The number of INGOs to have been registered under the new procedure and policy has climbed to 73, while the pending cases have gone down to 20, with hopes that the process will finally be completed in a few weeks to meet the July 31 deadline set by Interior Minister Chaudhry Nisar Ali Khan.

“Twenty-three INGOs have been refused permission in view of their past performance and projects or due to certain activities falling outside their domain and stated purpose of their organisation,” reads a statement issued after a meeting presided over by the interior minister.

The meeting — attended among others by the interior secretary, advocate general, Nadra chairman, acting director general of FIA and senior officials of the interior ministry, Nadra and FIA — had been convened especially to finalise the process of registration of the INGOs.

Speaking on the occasion, the interior minister said that the registration of the INGOs was critical vis-a-vis security of the state. He said that framing rules for the INGOs and registering them for the first time was a significant achievement which would not only bring transparency in the entire system of working of various INGOs in the country but would also strengthen partnership between the government and the non-government sector putting this equation on solid foundation of trust and spirit to complement each other. He also appreciated the role of INGOs towards making the registration process a success.

Chaudhry Nisar directed his ministry that those INGOs who could not secure approval during the registration process should be given right to make an appeal before the ministry.

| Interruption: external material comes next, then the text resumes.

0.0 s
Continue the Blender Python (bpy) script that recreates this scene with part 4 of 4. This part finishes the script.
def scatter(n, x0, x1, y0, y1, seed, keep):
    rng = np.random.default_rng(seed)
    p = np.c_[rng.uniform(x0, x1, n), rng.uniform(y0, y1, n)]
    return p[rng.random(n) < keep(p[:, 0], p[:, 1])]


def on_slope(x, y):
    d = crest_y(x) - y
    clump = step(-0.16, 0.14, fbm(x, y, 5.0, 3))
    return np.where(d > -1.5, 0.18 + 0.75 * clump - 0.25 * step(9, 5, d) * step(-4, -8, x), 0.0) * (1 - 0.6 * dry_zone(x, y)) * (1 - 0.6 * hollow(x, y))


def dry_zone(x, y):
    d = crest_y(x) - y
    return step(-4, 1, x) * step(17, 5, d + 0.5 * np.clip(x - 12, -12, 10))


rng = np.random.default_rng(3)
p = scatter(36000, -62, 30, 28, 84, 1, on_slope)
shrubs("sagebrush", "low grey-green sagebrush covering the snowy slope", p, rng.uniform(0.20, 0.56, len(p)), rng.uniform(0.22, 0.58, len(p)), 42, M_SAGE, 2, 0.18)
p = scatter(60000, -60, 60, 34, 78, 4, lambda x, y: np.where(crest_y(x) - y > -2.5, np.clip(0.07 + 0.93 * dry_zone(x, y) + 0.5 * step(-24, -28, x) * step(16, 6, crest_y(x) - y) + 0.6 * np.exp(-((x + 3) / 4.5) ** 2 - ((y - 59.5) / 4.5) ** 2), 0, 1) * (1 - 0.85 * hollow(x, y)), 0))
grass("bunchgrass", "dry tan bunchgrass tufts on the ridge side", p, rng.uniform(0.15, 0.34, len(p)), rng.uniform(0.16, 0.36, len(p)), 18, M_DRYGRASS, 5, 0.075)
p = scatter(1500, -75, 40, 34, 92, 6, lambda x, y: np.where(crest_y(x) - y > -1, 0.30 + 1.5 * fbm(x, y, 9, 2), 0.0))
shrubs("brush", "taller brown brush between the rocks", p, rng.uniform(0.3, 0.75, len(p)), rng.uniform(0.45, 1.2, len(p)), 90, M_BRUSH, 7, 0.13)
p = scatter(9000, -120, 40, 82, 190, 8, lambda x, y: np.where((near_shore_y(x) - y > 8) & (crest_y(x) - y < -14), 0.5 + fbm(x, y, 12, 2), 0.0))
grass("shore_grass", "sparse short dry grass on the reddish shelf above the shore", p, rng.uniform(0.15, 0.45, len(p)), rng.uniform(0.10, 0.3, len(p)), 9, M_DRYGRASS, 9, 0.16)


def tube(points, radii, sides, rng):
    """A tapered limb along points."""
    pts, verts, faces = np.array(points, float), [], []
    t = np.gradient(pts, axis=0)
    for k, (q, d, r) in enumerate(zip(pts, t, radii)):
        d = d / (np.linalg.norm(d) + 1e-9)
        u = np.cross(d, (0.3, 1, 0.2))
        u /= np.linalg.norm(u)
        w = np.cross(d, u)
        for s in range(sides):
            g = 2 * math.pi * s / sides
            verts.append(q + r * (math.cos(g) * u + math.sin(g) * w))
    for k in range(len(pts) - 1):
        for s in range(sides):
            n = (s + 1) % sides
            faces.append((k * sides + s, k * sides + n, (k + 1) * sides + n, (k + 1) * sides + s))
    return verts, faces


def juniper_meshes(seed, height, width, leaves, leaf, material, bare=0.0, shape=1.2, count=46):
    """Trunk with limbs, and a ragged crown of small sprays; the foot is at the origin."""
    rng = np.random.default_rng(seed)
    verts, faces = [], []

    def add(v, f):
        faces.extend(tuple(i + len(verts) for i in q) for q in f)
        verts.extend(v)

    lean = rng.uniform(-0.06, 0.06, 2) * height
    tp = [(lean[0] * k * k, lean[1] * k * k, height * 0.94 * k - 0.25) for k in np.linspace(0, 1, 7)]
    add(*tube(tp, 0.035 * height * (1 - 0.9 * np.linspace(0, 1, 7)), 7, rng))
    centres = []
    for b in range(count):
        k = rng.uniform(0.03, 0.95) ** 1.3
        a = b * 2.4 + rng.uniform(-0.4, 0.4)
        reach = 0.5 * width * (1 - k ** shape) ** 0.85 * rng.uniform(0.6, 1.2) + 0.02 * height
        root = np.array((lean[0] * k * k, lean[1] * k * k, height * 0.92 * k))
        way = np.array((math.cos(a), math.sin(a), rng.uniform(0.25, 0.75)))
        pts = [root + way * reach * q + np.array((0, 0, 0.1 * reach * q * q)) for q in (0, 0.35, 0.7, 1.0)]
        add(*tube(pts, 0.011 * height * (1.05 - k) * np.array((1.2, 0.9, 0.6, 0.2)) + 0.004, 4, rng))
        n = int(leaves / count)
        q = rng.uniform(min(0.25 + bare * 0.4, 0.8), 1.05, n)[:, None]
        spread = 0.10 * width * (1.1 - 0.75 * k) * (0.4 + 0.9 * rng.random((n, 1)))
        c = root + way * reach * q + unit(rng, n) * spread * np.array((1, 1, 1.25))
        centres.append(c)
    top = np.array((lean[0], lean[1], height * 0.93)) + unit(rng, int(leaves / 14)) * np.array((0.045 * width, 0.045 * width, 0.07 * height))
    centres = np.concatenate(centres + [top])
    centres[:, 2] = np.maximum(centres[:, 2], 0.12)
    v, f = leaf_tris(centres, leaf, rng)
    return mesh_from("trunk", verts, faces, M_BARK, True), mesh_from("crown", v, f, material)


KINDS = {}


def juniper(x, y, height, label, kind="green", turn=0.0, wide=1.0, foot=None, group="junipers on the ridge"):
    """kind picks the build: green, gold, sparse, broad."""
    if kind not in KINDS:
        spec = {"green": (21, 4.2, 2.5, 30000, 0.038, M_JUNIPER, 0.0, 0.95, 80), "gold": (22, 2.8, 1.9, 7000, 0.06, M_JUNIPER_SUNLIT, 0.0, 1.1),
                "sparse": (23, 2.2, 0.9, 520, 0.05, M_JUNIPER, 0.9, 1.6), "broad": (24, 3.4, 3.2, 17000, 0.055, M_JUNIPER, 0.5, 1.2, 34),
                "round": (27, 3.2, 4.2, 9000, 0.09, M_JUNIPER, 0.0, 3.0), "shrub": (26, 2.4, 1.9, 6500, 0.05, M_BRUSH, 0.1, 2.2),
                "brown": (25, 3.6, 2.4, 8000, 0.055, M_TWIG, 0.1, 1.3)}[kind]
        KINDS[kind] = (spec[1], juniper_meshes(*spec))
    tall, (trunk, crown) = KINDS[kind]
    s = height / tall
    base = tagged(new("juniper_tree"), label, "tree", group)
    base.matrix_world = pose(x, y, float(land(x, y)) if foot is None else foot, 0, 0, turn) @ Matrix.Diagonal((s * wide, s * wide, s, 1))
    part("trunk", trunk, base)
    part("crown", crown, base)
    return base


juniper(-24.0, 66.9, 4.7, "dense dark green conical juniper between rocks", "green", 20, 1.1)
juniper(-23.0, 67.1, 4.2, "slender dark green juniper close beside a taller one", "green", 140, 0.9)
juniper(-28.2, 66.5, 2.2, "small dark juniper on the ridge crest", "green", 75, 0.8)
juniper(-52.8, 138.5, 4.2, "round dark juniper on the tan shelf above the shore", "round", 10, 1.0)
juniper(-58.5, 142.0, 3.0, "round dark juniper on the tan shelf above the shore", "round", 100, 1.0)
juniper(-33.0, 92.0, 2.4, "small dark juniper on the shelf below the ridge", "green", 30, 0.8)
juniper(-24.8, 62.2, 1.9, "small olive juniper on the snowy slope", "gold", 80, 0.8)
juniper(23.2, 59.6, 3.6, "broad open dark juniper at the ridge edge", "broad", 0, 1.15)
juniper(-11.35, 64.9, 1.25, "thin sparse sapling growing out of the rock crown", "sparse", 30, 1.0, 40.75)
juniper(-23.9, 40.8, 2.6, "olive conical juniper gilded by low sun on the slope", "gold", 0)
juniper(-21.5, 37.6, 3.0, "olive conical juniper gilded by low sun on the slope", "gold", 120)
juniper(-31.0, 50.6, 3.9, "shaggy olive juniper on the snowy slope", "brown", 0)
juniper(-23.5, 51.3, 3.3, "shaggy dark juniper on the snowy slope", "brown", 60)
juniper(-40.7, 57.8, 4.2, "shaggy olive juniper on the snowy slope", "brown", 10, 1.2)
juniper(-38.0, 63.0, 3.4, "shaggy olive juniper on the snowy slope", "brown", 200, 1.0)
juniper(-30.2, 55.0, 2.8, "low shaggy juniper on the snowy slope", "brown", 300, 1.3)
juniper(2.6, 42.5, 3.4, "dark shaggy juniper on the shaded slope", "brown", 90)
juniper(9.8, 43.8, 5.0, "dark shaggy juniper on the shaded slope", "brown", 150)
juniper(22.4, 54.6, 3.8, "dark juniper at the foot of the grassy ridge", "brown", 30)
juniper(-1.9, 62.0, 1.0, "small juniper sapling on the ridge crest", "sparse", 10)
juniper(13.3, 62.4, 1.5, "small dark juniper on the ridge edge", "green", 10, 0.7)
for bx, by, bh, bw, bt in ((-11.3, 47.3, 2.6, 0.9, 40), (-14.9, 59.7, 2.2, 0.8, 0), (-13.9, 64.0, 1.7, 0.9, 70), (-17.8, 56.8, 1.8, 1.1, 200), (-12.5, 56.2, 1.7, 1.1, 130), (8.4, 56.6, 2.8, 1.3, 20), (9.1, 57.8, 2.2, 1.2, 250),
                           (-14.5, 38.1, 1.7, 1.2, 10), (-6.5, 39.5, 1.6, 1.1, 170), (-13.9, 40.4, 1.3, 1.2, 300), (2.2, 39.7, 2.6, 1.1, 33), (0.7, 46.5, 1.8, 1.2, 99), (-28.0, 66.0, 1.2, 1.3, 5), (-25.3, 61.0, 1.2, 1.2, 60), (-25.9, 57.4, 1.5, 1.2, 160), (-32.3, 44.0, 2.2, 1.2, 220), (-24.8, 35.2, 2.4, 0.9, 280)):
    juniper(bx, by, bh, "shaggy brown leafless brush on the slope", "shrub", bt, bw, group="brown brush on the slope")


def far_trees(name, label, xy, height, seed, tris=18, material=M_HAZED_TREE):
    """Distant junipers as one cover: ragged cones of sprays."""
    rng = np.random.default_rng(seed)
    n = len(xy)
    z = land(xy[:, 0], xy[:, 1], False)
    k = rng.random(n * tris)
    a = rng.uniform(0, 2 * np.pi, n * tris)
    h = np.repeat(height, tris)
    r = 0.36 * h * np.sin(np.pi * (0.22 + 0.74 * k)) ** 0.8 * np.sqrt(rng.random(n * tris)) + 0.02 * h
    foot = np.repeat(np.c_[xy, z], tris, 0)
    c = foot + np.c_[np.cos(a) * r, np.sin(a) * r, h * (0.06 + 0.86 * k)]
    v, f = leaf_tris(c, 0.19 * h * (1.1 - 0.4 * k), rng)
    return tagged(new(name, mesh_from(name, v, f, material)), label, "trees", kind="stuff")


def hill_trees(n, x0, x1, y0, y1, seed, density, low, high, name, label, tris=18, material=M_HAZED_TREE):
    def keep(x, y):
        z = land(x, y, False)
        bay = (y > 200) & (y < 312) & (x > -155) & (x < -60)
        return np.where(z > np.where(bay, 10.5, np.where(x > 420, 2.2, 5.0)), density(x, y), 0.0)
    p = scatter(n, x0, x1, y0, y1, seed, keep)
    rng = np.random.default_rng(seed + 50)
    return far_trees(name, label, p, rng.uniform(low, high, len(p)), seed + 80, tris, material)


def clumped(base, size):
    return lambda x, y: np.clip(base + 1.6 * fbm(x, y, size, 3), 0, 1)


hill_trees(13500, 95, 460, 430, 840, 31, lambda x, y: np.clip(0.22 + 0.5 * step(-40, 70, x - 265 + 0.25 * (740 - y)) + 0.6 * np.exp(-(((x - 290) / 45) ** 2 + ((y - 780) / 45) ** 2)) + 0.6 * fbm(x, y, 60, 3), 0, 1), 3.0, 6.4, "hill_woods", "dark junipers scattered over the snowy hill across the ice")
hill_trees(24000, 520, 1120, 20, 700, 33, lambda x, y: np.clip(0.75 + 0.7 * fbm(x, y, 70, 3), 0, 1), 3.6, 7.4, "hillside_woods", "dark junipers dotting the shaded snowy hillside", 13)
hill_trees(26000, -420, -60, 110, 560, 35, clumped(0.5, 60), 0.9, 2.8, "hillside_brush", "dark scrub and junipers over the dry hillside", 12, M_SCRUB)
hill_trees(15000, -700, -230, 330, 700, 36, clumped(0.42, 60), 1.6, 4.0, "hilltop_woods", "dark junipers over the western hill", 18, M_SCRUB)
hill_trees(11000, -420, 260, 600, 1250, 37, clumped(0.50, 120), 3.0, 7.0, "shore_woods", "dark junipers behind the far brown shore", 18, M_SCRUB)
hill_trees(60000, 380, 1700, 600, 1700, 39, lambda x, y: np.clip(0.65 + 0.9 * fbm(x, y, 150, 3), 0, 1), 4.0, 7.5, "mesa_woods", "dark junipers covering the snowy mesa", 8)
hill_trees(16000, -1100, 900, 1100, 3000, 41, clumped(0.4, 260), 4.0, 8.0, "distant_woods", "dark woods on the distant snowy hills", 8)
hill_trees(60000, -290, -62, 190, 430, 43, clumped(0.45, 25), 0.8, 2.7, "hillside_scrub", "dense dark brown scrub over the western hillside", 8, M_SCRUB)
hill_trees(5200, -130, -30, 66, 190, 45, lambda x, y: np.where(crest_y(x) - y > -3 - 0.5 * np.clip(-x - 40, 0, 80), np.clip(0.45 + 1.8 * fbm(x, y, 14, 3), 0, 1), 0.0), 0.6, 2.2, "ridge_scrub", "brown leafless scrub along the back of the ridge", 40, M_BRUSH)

It was decided that details of approved and non-approved INGOs, along with their past projects, would be placed on the ministry’s website after finalisation of the process.

Human trafficking

The meeting was informed that on the minister’s directions the FIA, with the help of Nadra, had developed a system for the processing of information received from multitude sources regarding the most wanted human traffickers and had also put in place a mechanism for real-time information sharing with the relevant stakeholders and its field units.